Short task: Each line below should be retyped exactly, with no pictures.

Collected data:

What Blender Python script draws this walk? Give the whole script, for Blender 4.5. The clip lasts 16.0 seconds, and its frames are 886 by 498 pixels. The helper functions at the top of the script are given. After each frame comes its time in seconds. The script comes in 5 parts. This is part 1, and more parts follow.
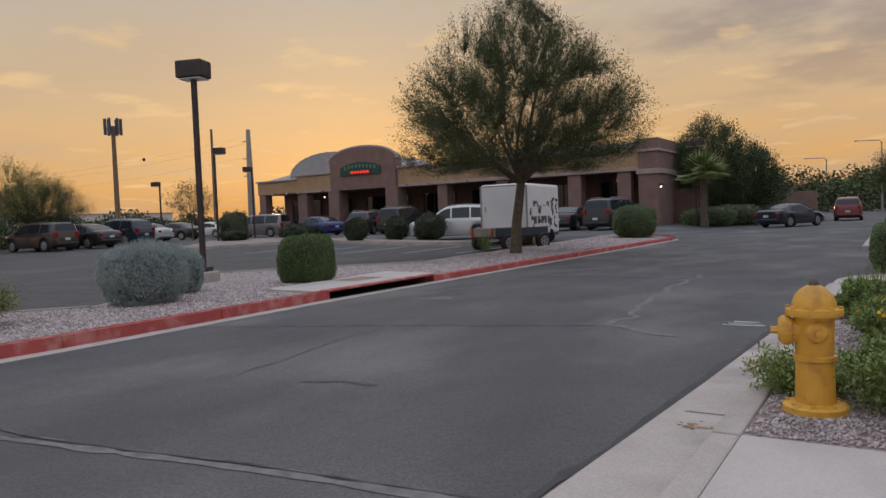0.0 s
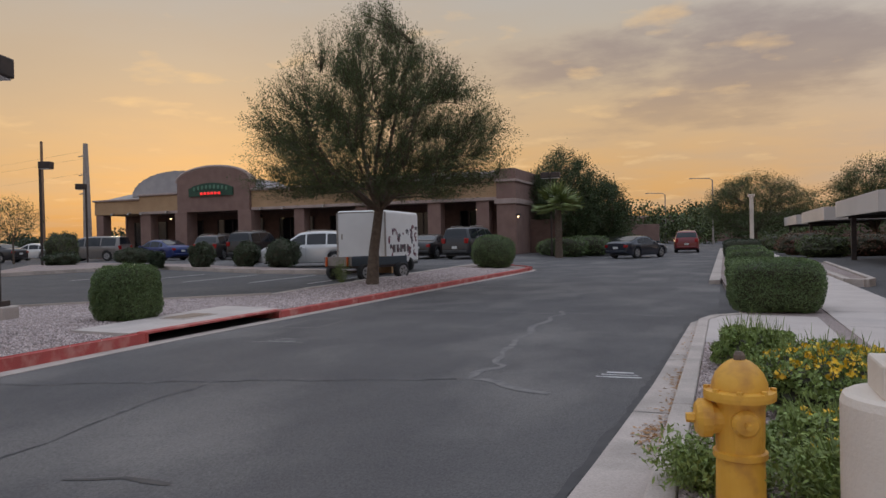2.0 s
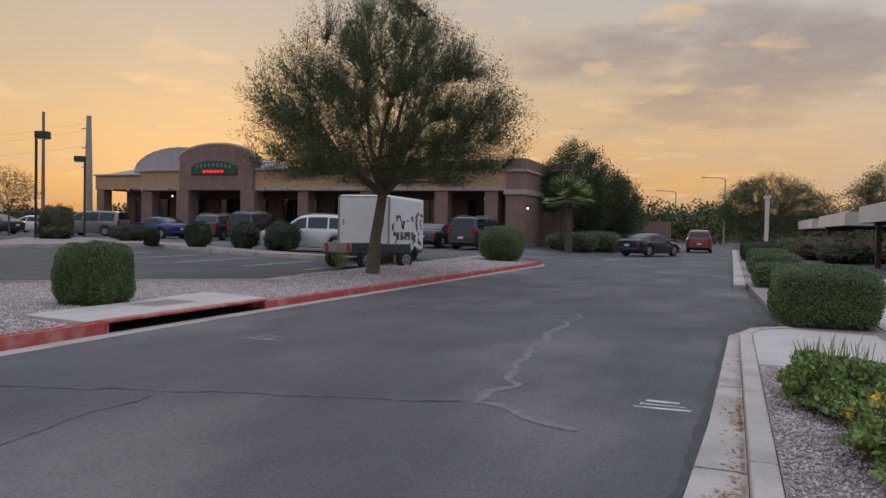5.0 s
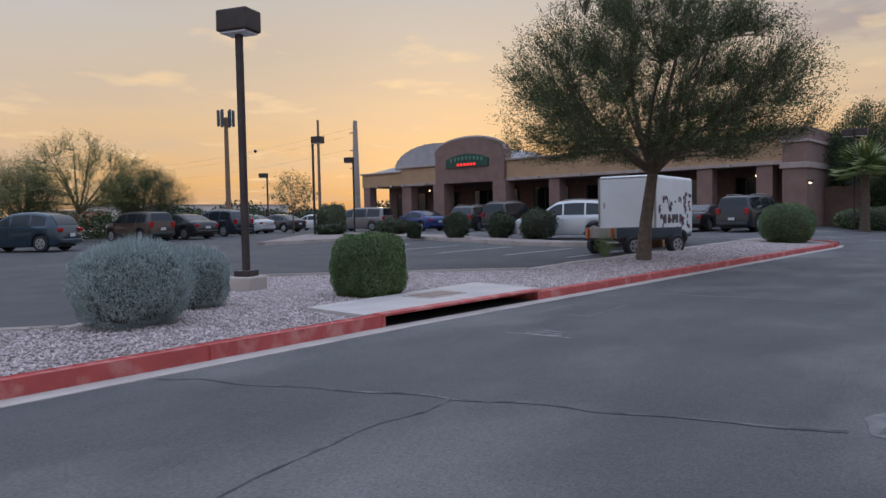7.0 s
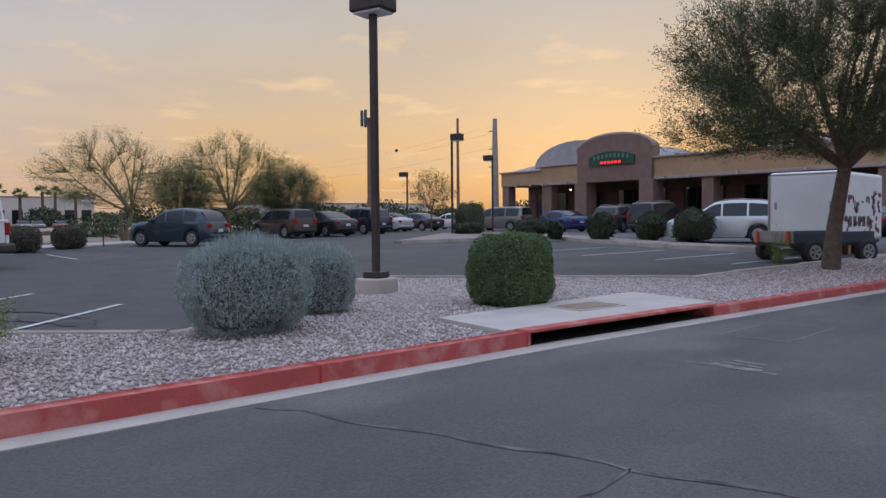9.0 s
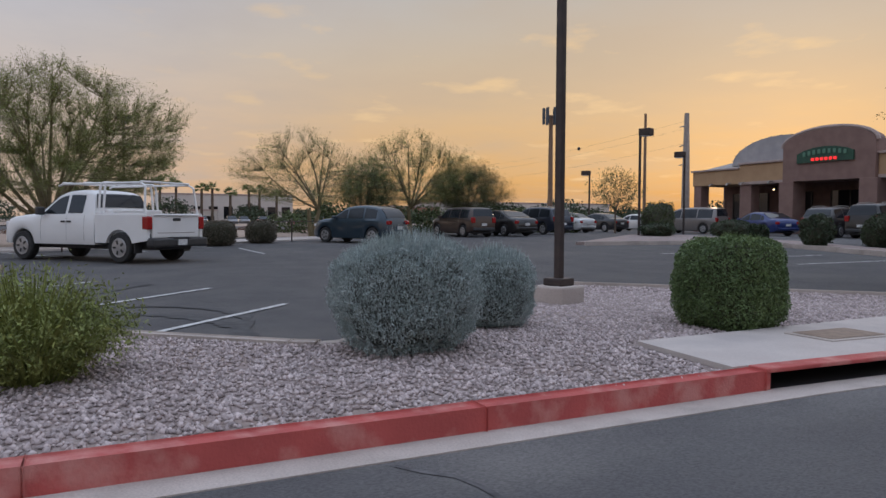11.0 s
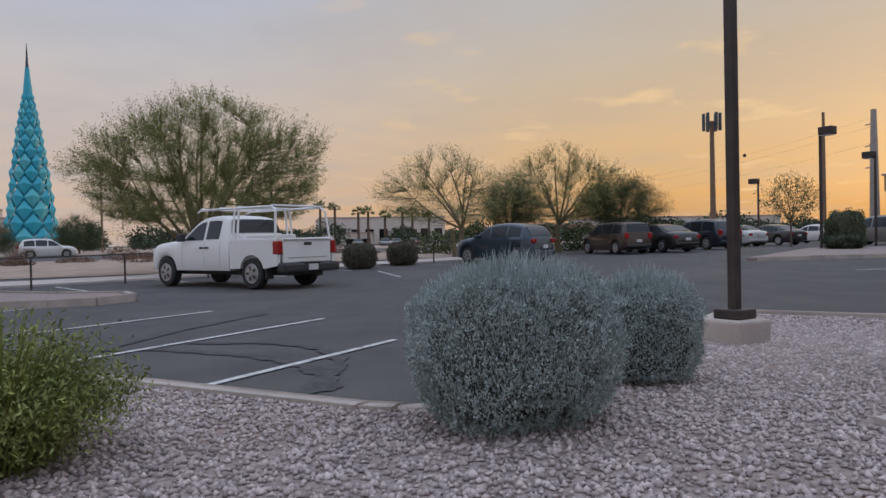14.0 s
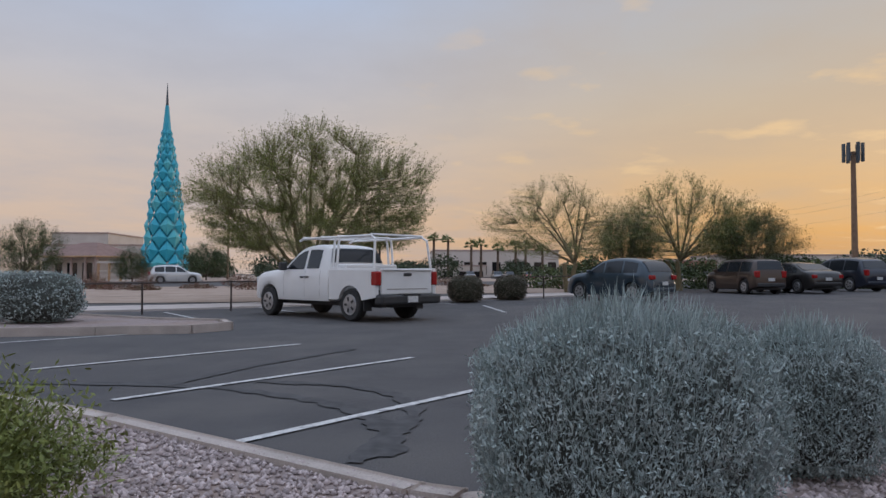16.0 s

The output:
What Blender Python script draws this walk? Give the whole script, for Blender 4.5. The clip lasts 16.0 seconds, and its frames are 886 by 498 pixels. The helper functions at the top of the script are given. After each frame comes its time in seconds. The script comes in 5 parts. This is part 1, and more parts follow.
0.0 s
2.0 s
5.0 s
7.0 s
9.0 s
11.0 s
14.0 s
16.0 s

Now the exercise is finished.